Tasarım aşamasında bazı taşıyıcı sistem elemanlarının içerisinde tesisatla ilgili boşluklar bırakmanın mümkün olduğunu ifade eden Parlar, “Ama bu en baştan yapılmalı. Onun çevresinde, o boşluğu bırakacağınız yerde demirlerle içinde bir önlem alıyorsunuz. Tabi abartılı olmayan boşluklardan bahsediyorum. Kontrollü bir şekilde bunları bırakmak mümkün ama inşaat bittikten sonra tasarıma hiç dahil olmamış bir şekilde kolonda ve kirişte bu boşlukları bırakmak gerçekten bana göre cinayetle eş değer” dedi.
“YALNIZCA AHLAK, DUYARLILIK VE VİCDANLA BUNU YAPMAYABİLİRSİNİZ”
Bu işlemlerin bütün yapının kullanım izni alındıktan sonra yapılabildiğini belirten Parlar, “Yani inşaatı kontrol eden mühendis ve müteahhit işini bitirmiş çıkmış. Ondan sonra o mekanı kullanacak kişiler tarafından maalesef böyle şeyler yapılabiliyor. Burada suçlu kim konusu da gerçekten bir tartışma konusu. Yani o mekanı, o dükkanı almış veya kiralamış kişiler kimseye bir şey sormadan bunları yapabiliyor. Bu yapılabilecek bir şey değil. Ancak birinin ihbarıyla ortaya çıkabilecek bir şey. Yoksa birinin kendi mekanı içerisinde kalırsa hiç kimse bunu göremeyebilir. Yalnızca ahlak, duyarlılık ve vicdanla bunu yapmayabilirsiniz. Çünkü orada kendi vicdanınızla baş başa kalmış oluyorsunuz” değerlendirmesinde bulundu.
“VATANDAŞLARIMIZ MÜLK EDİNİRKEN BELGELER VASITASIYLA KONTROL ETTİRSİN”

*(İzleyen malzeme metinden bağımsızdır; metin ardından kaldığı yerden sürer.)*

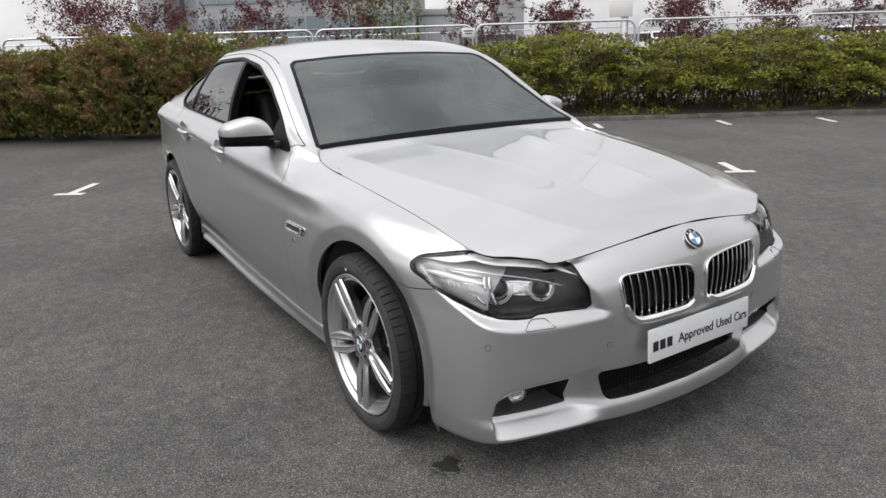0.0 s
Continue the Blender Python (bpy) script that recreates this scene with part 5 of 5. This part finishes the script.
def fence_panel():
    th = thing("mesh_fence", "galvanised tube fence section with rounded top corners", "fence", "fence sections")
    W, H, r = 3.13, 1.74, 0.16
    P = [(-W / 2, 0, 0.05)] + [(-W / 2 + r - r * math.cos(a), 0, H - r + r * math.sin(a)) for a in np.linspace(0, math.pi / 2, 7)] + [(W / 2 - r + r * math.sin(a), 0, H - r + r * math.cos(a)) for a in np.linspace(0, math.pi / 2, 7)] + [(W / 2, 0, 0.05)]
    part("tube_frame", tube(P, 0.022, sides=8), GALV, th)
    part("lower_rail", tube([(-W / 2, 0, 0.22), (W / 2, 0, 0.22)], 0.018, sides=6), GALV, th)
    for i in range(1, 17):
        x = -W / 2 + i * W / 17
        part("wire", tube([(x, 0, 0.22), (x, 0, H)], 0.0022, sides=4), GALV, th)
    return th


SIGN = material("sign_board", (0.74, 0.74, 0.73), 0.5)
panel = fence_panel()
first = True
for row, (n, z, off) in enumerate(((2.60, -0.10, -3.9), (14.0, -0.15, 1.6))):
    for i in range(-5 if row == 0 else -8, 9 if row == 0 else 14):
        p = along(off + 3.20 * i, n, z)
        m = pose(p.x, p.y, p.z, 0, 0, ANG)
        if first:
            panel.matrix_basis, first = m, False
        else:
            copy_thing(panel, m)
for s0, n, z in ((-2.42, 2.54, 1.50), (-7.4, 2.54, 1.42)):
    p = along(s0, n, z)
    sg = thing("fence_sign", "small white notice board hung on the fence", "sign", "fence signs", tuple(p))
    sg.rotation_euler = (0, 0, radians(ANG))
    part("board", block((0.26, 0.012, 0.17), Matrix(), 0.004), SIGN, sg)
    part("text_bar", block((0.18, 0.002, 0.02), pose(0, -0.008, 0.03)), INK, sg)
    part("text_bar", block((0.14, 0.002, 0.02), pose(0, -0.008, -0.02)), INK, sg)


# ---- trees ----
def tree(at, h, crown_r, mat, seed, count, trunk=0.09, first_limb=0.42, size=0.10, lab="", tuft=0.17):
    r = np.random.RandomState(seed)
    th = thing("tree", lab, "tree", "", tuple(at))
    bm = bmesh.new()

    def limb(P, R):
        t = tube(P, R, sides=7)
        tmp = bpy.data.meshes.new("tmp")
        t.to_mesh(tmp)
        t.free()
        bm.from_mesh(tmp)
        bpy.data.meshes.remove(tmp)

    lean = r.normal(size=2) * 0.04 * h
    spine = [Vector((lean[0] * t * t, lean[1] * t * t, h * 0.92 * t)) for t in np.linspace(0, 1, 7)]
    limb(spine, [trunk * (1 - 0.85 * t) for t in np.linspace(0, 1, 7)])
    clumps = []
    for k in range(22):
        t = first_limb + (0.97 - first_limb) * (k + r.rand()) / 22
        base = Vector((lean[0] * t * t, lean[1] * t * t, h * 0.92 * t))
        a = 2.4 * k + r.uniform(-0.4, 0.4)
        reach = crown_r * (1.15 - 0.75 * abs(t - 0.62) / 0.4) * r.uniform(0.6, 1.1)
        tip = base + Vector((math.cos(a) * reach, math.sin(a) * reach, reach * r.uniform(0.35, 0.9)))
        mid = base.lerp(tip, 0.5) + Vector((0, 0, -0.05 * reach))
        limb([base, mid, tip], [trunk * 0.42 * (1.1 - t), trunk * 0.25 * (1.1 - t), trunk * 0.08])
        for q in (0.55, 0.8, 1.0):
            clumps.append(np.array(base.lerp(tip, q)) + r.normal(size=3) * 0.06 * crown_r)
        for _ in range(3):
            e = tip + Vector(r.normal(size=3) * 0.30 * crown_r)
            limb([base.lerp(tip, r.uniform(0.5, 0.9)), e], [trunk * 0.10, trunk * 0.03])
            clumps.append(np.array(e))
    part("trunk", bm, BARK, th)
    per = max(4, count // len(clumps))
    P = np.concatenate([c + r.normal(size=(per, 3)) * tuft * crown_r * r.uniform(0.6, 1.2) for c in clumps])
    leaves("crown", P, size, mat, th, seed + 1)
    return th


RED_LAB = "young tree with sparse purple-red leaves behind the fence"
for i, (s0, n, h, c) in enumerate(((-13.1, 9.0, 2.7, 1.1), (-10.7, 4.3, 2.7, 1.0), (-9.6, 5.2, 2.5, 0.8), (-7.5, 5.4, 2.5, 0.8), (-4.95, 4.3, 3.2, 0.8), (-2.1, 6.0, 2.7, 0.75), (-0.3, 6.0, 2.3, 0.6),
                                   (0.5, 9.0, 2.3, 0.6), (2.75, 6.0, 2.4, 0.6), (3.9, 9.0, 2.5, 0.7), (5.15, 6.0, 2.4, 0.7), (7.0, 6.2, 2.7, 0.8), (9.2, 7.0, 2.6, 0.8), (12.5, 6.5, 2.7, 0.9))):
    tree(along(s0, n, -0.1), h, c, RED, 300 + 7 * i, 3400, 0.045, 0.34, 0.066, RED_LAB, 0.09)
tree(along(-4.15, 4.3, -0.1), 3.0, 0.7, OLIVE, 411, 2200, 0.045, 0.35, 0.07, "young olive-green tree behind the fence")

# tall spring trees beyond the far bays
row = [(9.6 + 0.85 * i + 0.3 * math.sin(3 * i), 28.2 - 1.75 * i, 3.9 + 0.24 * i + 0.5 * math.sin(2.3 * i)) for i in range(10)]
row += [(11.4 + 1.0 * i, 30.6 - 1.9 * i, 4.6 + 0.25 * i + 0.4 * math.sin(1.7 * i + 1)) for i in range(9)]
for i, (x, y, h) in enumerate(row):
    tree((x, y, 0), h * 0.76, 1.0, FRESH if i in (0, 2, 5, 8, 10, 12, 15) else SPRING, 500 + 11 * i, 5200, 0.055, 0.26, 0.085, "tall slender tree in fresh yellow-green leaf", 0.14)
for i in range(13):
    x, y = 12.6 + 0.92 * i, 33.0 - 1.75 * i
    tree((x, y, 0), 2.2 + 0.15 * i + 0.4 * math.sin(2.1 * i), 1.35, (BROWN, OLIVE, FRESH)[i % 3], 620 + 9 * i, 5600, 0.07, 0.06, 0.15, ("slender tree with bronze-brown twigs", "slender dark olive-green tree", "slender tree in dull yellow-green leaf")[i % 3], 0.20)
VERGE = leaf_material("verge_grass", (0.06, 0.09, 0.02), (0.10, 0.14, 0.03), (0.17, 0.19, 0.06))
r = np.random.RandomState(9)
gp = []
for t in np.linspace(0, 1, 6000):
    q = np.array((9.6, 27.4)) * (1 - t) + np.array((17.6, 11.6)) * t
    gp.append((q[0] - 0.35 + r.uniform(-0.5, 1.2), q[1] - 0.2 + r.uniform(-0.3, 0.5), r.uniform(0.02, 0.34)))
vg = new("verge")
tagged(vg, "rough green verge along the trees' feet", "verge", kind="stuff")
leaves("grass_tufts", gp, 0.16, VERGE, vg, 10, droop=-0.6)
# trees across the car park, seen as reflections in the glass
for i, (x, y, h) in enumerate(((-17.0, -9.0, 3.8), (-13.0, -13.0, 4.6), (-7.0, -16.0, 4.8), (-3.6, -17.0, 4.4), (-1.0, -18.0, 4.6), (2.6, -17.5, 4.2), (6.0, -17.0, 5.2), (9.5, -15.5, 4.6), (13.0, -12.0, 5.4), (15.5, -8.5, 4.8), (18.0, -5.0, 5.2))):
    tree((x, y, 0), h, 1.7, (RED, OLIVE)[i % 2], 700 + 5 * i, 3600, 0.09, 0.16, 0.17, "car-park tree in dark spring leaf")

tree(along(-14.5, 2.0), 3.4, 1.2, RED, 771, 2600, 0.06, 0.3, 0.11, "car-park tree in purple-red leaf", 0.10)

# ---- beyond: buildings, lamp post, parked vehicles ----
CLAD = material("grey_cladding", (0.36, 0.37, 0.38), 0.55)
noise_into(CLAD, 0.4, (0.32, 0.33, 0.34), (0.40, 0.41, 0.42), 4.0)
CLAD_D = material("dark_cladding", (0.12, 0.125, 0.13), 0.5)
PANE = material("curtain_glass", (0.20, 0.25, 0.26), 0.08, coat=0.5)


def building(name, label, s0, s1, n, h, walls, bays, parapet=CLAD):
    th = thing(name, label, "building", "", tuple(along((s0 + s1) / 2, n)))
    th.rotation_euler = (0, 0, radians(ANG))
    w = s1 - s0
    part("wall", block((w, 14, h), pose(0, 7, h / 2), 0.05), walls, th)
    part("roof", block((w + 0.3, 14.3, 0.4), pose(0, 7, h + 0.2), 0.05), parapet, th)
    for i in range(bays):
        x = -w / 2 + (i + 0.5) * w / bays
        for j in range(int(h // 3.2)):
            win = part("window", block((w / bays * 0.86, 0.10, 2.3), pose(x, -0.03, 1.9 + 3.2 * j), 0.0), PANE, th)
            part("mullion", block((0.08, 0.06, 2.3), pose(x, -0.11, 1.9 + 3.2 * j)), CLAD, win)
            part("transom", block((w / bays * 0.86, 0.05, 0.07), pose(x, -0.115, 2.2 + 3.2 * j)), CLAD, win)
    return th


building("office_building", "large grey-clad building with glazed bands beyond the fence", -19.9, -5.6, 36, 11, CLAD, 5)
building("office_building", "plain grey wing of the building", -24.0, -20.0, 36.4, 11, CLAD, 0)
building("office_building", "dark grey stair tower of the building", -21.9, -20.8, 35.6, 11.5, CLAD_D, 0, CLAD_D)
building("office_building", "grey end block of the building", -5.5, -2.7, 38, 2.9, CLAD, 1)
building("office_building", "narrow grey block beside the building", -0.1, 1.6, 37, 9, CLAD, 0)
building("warehouse", "low pale warehouse far beyond the fence", 38, 75, 60, 2.9, CLAD, 0)

post_at = along(1.4, 6.0, 0)
lp = thing("lamp_post", "grey steel lamp post with a white sign box", "lamp post", "", tuple(post_at))
lp.rotation_euler = (0, 0, radians(ANG))
part("pole", lathe([(0.13, 0), (0.13, 0.9), (0.095, 1.0), (0.065, 9.4)], 16), GALV, lp)
part("crossarm", tube([(-0.95, 0, 9.45), (0, 0, 9.38), (0.95, 0, 9.45)], 0.035, sides=8), GALV, lp)
for k in (-1, 1):
    part("lantern", block((0.62, 0.26, 0.12), pose(k * 1.15, 0, 9.46), 0.03), GALV, lp)
part("sign_box", block((0.55, 0.06, 0.42), pose(-0.12, -0.12, 1.98), 0.01), SIGN, lp)

CARW = material("white_car_paint", (0.74, 0.75, 0.76), 0.3, coat=0.8)
CARG = material("grey_car_paint", (0.10, 0.105, 0.11), 0.3, 0.5, 0.8)


def parked(at, turn, paint, lab, L=4.3, H=1.5):
    th = thing("parked_car", lab, "car", "parked cars", tuple(at))
    th.rotation_euler = (0, 0, radians(turn))
    bm = bmesh.new()
    side = [(-0.5, 0.30), (-0.5, 0.62), (-0.46, 0.66), (-0.22, 0.70), (-0.13, 0.80), (-0.02, 0.99), (0.10, 1.0), (0.28, 0.96), (0.40, 0.80), (0.49, 0.70), (0.5, 0.30)]
    rows = []
    for y, inset in ((-0.88, 0.0), (-0.84, 0.0), (0.84, 0.0), (0.88, 0.0)):
        rows.append([bm.verts.new((x * L, y * (0.80 if z > 0.75 else 1.0), z * H - (0.03 if abs(y) > 0.85 else 0))) for x, z in side])
    for a, b in zip(rows, rows[1:]):
        for i in range(len(side) - 1):
            bm.faces.new((a[i], a[i + 1], b[i + 1], b[i]))
    bm.faces.new(rows[0]), bm.faces.new(rows[-1][::-1])
    bmesh.ops.recalc_face_normals(bm, faces=bm.faces)
    part("body", shade(bm, 40), paint, th)
    for k in (-1, 1):
        part("side_window", block((L * 0.40, 0.02, H * 0.17), pose(0.10 * L, k * 0.735, H * 0.87), 0.008), GLOSS, th)
        for x in (-0.31, 0.31):
            part("wheel", lathe([(0, 0.10), (0.2, 0.10), (0.31, 0.09), (0.32, 0.0), (0.31, -0.1)], 24, pose(x * L, k * 0.78, 0.32, 90 * k)), RUBBER, th)
    part("windscreen", block((0.02, 1.25, H * 0.20), pose(-0.085 * L, 0, H * 0.885, 0, 34, 0), 0.006), GLOSS, th)
    part("rear_window", block((0.02, 1.2, H * 0.18), pose(0.345 * L, 0, H * 0.885, 0, -42, 0), 0.006), GLOSS, th)
    return th


parked(along(-1.75, 8.0, 0), ANG + 95, CARG, "dark grey hatchback parked beyond the fence")
for i, s0 in enumerate((1.4, 4.1, 7.6, 10.4, 13.2, -8.6, -11.4)):
    parked(along(s0, 11.4 + 0.3 * (i % 2), 0), ANG + 90 + 3 * (i % 3), (CARW, CARW, CARG)[i % 3], ("white", "white", "dark grey")[i % 3] + " car parked beyond the fence", 4.2, 1.42)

Beklenen İstanbul depreminin maalesef bir gerçek olduğunu ifade eden İnşaat Mühendisi Gülsun Parlar, sözlerini şöyle noktaladı:
“1999 Gölcük depreminden beri aslında biz inşaat mühendisleri ve özellikle de İnşaat Mühendisleri Odası söylenecek her şeyi söyledi. Baktığımızda da maalesef çok fazla bir şey değiştiremediğimizi görüyoruz. Onun için bir anlamda bunları söylemekten yorulmuş gibiyiz. Şunu söylemek istiyorum; vatandaşımız kendine bir mülk edinirken lütfen oranın uygun tasarlanıp tasarlanmadığını, yapı denetim firması tarafından denetlenip denetlenmediğini ve bu konuyla ilgili belgeler vasıtasıyla lütfen kontrol ettirmeye çalışsın. Mevcut bir yapısı varsa ve bu yapının kontrolü yapıldıktan sonra bir güçlendirme ihtiyacı çıktıysa imkan varsa bu güçlendirmeyi yapsınlar. Yoksa yıkılarak yenilenmesi çok doğru olacaktır. Yıkılarak yenilenme esnasında da yine doğru tasarım, doğru denetim ve doğru uygulama koşullarına mümkün olduğunca dikkat etmeye çalışsınlar.”